## Written problem
Output every line exactly as written. Leave out pictures.

## Recorded data
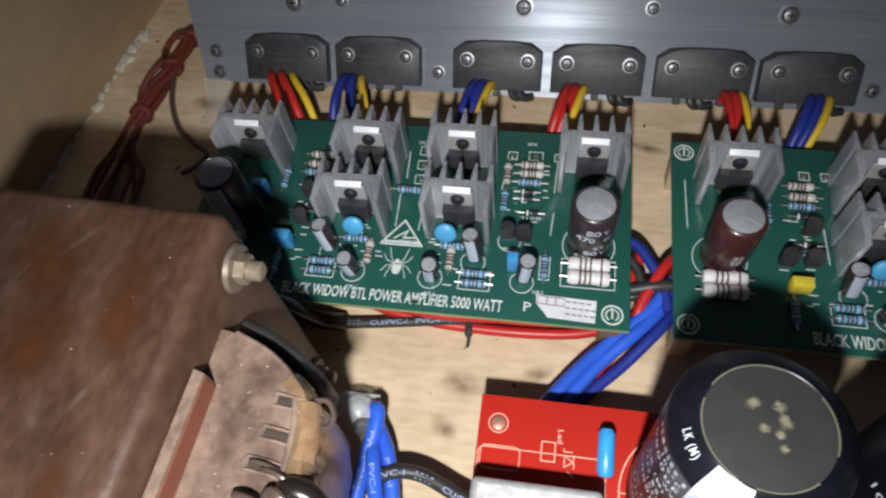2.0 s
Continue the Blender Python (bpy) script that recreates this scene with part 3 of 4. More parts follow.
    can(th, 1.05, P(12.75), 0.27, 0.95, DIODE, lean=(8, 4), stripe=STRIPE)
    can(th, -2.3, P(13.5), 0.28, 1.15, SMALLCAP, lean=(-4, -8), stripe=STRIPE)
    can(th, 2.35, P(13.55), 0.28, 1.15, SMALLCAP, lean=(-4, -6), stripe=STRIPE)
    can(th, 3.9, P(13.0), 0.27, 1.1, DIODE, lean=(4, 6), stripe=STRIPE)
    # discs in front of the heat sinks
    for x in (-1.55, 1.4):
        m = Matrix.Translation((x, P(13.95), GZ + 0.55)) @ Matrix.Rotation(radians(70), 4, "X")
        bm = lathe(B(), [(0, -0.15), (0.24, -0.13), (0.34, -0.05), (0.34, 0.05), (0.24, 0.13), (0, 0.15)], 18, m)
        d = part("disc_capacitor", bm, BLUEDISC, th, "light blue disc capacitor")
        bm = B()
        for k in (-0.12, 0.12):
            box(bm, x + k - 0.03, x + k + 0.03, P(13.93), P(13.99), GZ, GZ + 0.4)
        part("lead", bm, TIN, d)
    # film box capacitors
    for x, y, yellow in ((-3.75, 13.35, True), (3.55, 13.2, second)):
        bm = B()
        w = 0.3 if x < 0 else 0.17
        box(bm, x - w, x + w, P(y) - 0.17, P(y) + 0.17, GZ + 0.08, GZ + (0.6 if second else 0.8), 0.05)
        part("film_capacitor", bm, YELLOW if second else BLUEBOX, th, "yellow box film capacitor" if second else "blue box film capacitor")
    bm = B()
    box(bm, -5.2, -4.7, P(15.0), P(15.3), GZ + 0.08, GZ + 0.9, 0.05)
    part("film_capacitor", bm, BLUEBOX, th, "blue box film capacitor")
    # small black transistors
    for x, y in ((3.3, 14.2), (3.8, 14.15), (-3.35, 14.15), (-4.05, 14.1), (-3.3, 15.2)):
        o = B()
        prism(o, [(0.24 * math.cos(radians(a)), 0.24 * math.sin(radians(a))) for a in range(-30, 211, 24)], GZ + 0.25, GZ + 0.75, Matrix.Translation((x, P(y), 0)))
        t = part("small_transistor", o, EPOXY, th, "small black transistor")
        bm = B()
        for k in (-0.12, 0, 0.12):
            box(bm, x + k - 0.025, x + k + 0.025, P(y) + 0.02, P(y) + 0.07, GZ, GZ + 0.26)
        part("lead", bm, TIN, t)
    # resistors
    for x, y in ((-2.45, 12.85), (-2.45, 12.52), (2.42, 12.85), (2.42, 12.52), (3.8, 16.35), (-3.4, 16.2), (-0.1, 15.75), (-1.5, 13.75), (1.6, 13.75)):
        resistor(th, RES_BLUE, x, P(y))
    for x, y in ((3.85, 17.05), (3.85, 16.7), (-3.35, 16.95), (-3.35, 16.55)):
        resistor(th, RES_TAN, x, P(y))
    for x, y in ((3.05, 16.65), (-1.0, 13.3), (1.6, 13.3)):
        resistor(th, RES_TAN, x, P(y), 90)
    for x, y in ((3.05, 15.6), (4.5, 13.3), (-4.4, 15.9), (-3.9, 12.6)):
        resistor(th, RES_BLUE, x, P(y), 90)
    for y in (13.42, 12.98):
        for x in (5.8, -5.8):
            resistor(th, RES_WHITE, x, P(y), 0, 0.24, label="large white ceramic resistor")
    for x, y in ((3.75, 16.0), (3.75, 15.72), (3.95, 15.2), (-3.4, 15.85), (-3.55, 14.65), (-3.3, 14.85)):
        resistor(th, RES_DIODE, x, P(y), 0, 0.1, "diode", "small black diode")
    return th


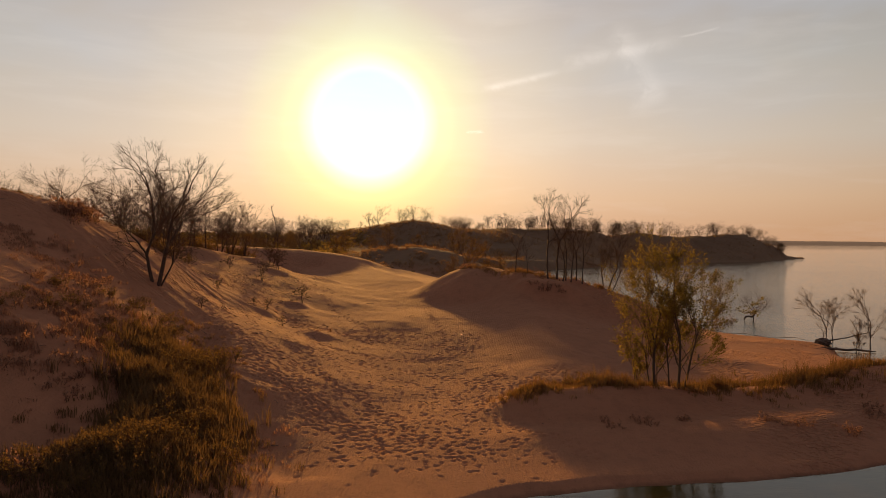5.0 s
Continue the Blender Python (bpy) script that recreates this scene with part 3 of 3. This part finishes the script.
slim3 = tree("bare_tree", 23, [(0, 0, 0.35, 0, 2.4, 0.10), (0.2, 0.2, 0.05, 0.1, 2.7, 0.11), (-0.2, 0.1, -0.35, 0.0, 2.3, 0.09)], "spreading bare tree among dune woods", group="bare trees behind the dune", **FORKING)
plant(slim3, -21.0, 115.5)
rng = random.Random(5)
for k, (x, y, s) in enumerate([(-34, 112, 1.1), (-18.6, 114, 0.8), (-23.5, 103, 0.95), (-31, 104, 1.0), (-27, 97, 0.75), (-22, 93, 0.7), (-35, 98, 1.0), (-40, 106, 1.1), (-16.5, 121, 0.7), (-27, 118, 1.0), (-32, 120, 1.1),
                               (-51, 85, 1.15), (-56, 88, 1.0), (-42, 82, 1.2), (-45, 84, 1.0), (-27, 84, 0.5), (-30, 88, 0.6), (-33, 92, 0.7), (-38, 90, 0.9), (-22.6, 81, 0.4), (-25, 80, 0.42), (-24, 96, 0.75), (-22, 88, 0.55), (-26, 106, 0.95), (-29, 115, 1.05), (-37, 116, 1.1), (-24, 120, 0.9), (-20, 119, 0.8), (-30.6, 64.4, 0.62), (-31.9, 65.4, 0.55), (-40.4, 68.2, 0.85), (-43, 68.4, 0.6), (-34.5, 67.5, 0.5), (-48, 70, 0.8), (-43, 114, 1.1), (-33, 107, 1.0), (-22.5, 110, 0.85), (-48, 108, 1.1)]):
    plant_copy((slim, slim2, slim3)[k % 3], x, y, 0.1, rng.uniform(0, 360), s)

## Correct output
2.0 s
Continue the Blender Python (bpy) script that recreates this scene with part 3 of 4. More parts follow.
    can(th, 1.05, P(12.75), 0.27, 0.95, DIODE, lean=(8, 4), stripe=STRIPE)
    can(th, -2.3, P(13.5), 0.28, 1.15, SMALLCAP, lean=(-4, -8), stripe=STRIPE)
    can(th, 2.35, P(13.55), 0.28, 1.15, SMALLCAP, lean=(-4, -6), stripe=STRIPE)
    can(th, 3.9, P(13.0), 0.27, 1.1, DIODE, lean=(4, 6), stripe=STRIPE)
    # discs in front of the heat sinks
    for x in (-1.55, 1.4):
        m = Matrix.Translation((x, P(13.95), GZ + 0.55)) @ Matrix.Rotation(radians(70), 4, "X")
        bm = lathe(B(), [(0, -0.15), (0.24, -0.13), (0.34, -0.05), (0.34, 0.05), (0.24, 0.13), (0, 0.15)], 18, m)
        d = part("disc_capacitor", bm, BLUEDISC, th, "light blue disc capacitor")
        bm = B()
        for k in (-0.12, 0.12):
            box(bm, x + k - 0.03, x + k + 0.03, P(13.93), P(13.99), GZ, GZ + 0.4)
        part("lead", bm, TIN, d)
    # film box capacitors
    for x, y, yellow in ((-3.75, 13.35, True), (3.55, 13.2, second)):
        bm = B()
        w = 0.3 if x < 0 else 0.17
        box(bm, x - w, x + w, P(y) - 0.17, P(y) + 0.17, GZ + 0.08, GZ + (0.6 if second else 0.8), 0.05)
        part("film_capacitor", bm, YELLOW if second else BLUEBOX, th, "yellow box film capacitor" if second else "blue box film capacitor")
    bm = B()
    box(bm, -5.2, -4.7, P(15.0), P(15.3), GZ + 0.08, GZ + 0.9, 0.05)
    part("film_capacitor", bm, BLUEBOX, th, "blue box film capacitor")
    # small black transistors
    for x, y in ((3.3, 14.2), (3.8, 14.15), (-3.35, 14.15), (-4.05, 14.1), (-3.3, 15.2)):
        o = B()
        prism(o, [(0.24 * math.cos(radians(a)), 0.24 * math.sin(radians(a))) for a in range(-30, 211, 24)], GZ + 0.25, GZ + 0.75, Matrix.Translation((x, P(y), 0)))
        t = part("small_transistor", o, EPOXY, th, "small black transistor")
        bm = B()
        for k in (-0.12, 0, 0.12):
            box(bm, x + k - 0.025, x + k + 0.025, P(y) + 0.02, P(y) + 0.07, GZ, GZ + 0.26)
        part("lead", bm, TIN, t)
    # resistors
    for x, y in ((-2.45, 12.85), (-2.45, 12.52), (2.42, 12.85), (2.42, 12.52), (3.8, 16.35), (-3.4, 16.2), (-0.1, 15.75), (-1.5, 13.75), (1.6, 13.75)):
        resistor(th, RES_BLUE, x, P(y))
    for x, y in ((3.85, 17.05), (3.85, 16.7), (-3.35, 16.95), (-3.35, 16.55)):
        resistor(th, RES_TAN, x, P(y))
    for x, y in ((3.05, 16.65), (-1.0, 13.3), (1.6, 13.3)):
        resistor(th, RES_TAN, x, P(y), 90)
    for x, y in ((3.05, 15.6), (4.5, 13.3), (-4.4, 15.9), (-3.9, 12.6)):
        resistor(th, RES_BLUE, x, P(y), 90)
    for y in (13.42, 12.98):
        for x in (5.8, -5.8):
            resistor(th, RES_WHITE, x, P(y), 0, 0.24, label="large white ceramic resistor")
    for x, y in ((3.75, 16.0), (3.75, 15.72), (3.95, 15.2), (-3.4, 15.85), (-3.55, 14.65), (-3.3, 14.85)):
        resistor(th, RES_DIODE, x, P(y), 0, 0.1, "diode", "small black diode")
    return th


5.0 s
Continue the Blender Python (bpy) script that recreates this scene with part 3 of 3. This part finishes the script.
slim3 = tree("bare_tree", 23, [(0, 0, 0.35, 0, 2.4, 0.10), (0.2, 0.2, 0.05, 0.1, 2.7, 0.11), (-0.2, 0.1, -0.35, 0.0, 2.3, 0.09)], "spreading bare tree among dune woods", group="bare trees behind the dune", **FORKING)
plant(slim3, -21.0, 115.5)
rng = random.Random(5)
for k, (x, y, s) in enumerate([(-34, 112, 1.1), (-18.6, 114, 0.8), (-23.5, 103, 0.95), (-31, 104, 1.0), (-27, 97, 0.75), (-22, 93, 0.7), (-35, 98, 1.0), (-40, 106, 1.1), (-16.5, 121, 0.7), (-27, 118, 1.0), (-32, 120, 1.1),
                               (-51, 85, 1.15), (-56, 88, 1.0), (-42, 82, 1.2), (-45, 84, 1.0), (-27, 84, 0.5), (-30, 88, 0.6), (-33, 92, 0.7), (-38, 90, 0.9), (-22.6, 81, 0.4), (-25, 80, 0.42), (-24, 96, 0.75), (-22, 88, 0.55), (-26, 106, 0.95), (-29, 115, 1.05), (-37, 116, 1.1), (-24, 120, 0.9), (-20, 119, 0.8), (-30.6, 64.4, 0.62), (-31.9, 65.4, 0.55), (-40.4, 68.2, 0.85), (-43, 68.4, 0.6), (-34.5, 67.5, 0.5), (-48, 70, 0.8), (-43, 114, 1.1), (-33, 107, 1.0), (-22.5, 110, 0.85), (-48, 108, 1.1)]):
    plant_copy((slim, slim2, slim3)[k % 3], x, y, 0.1, rng.uniform(0, 360), s)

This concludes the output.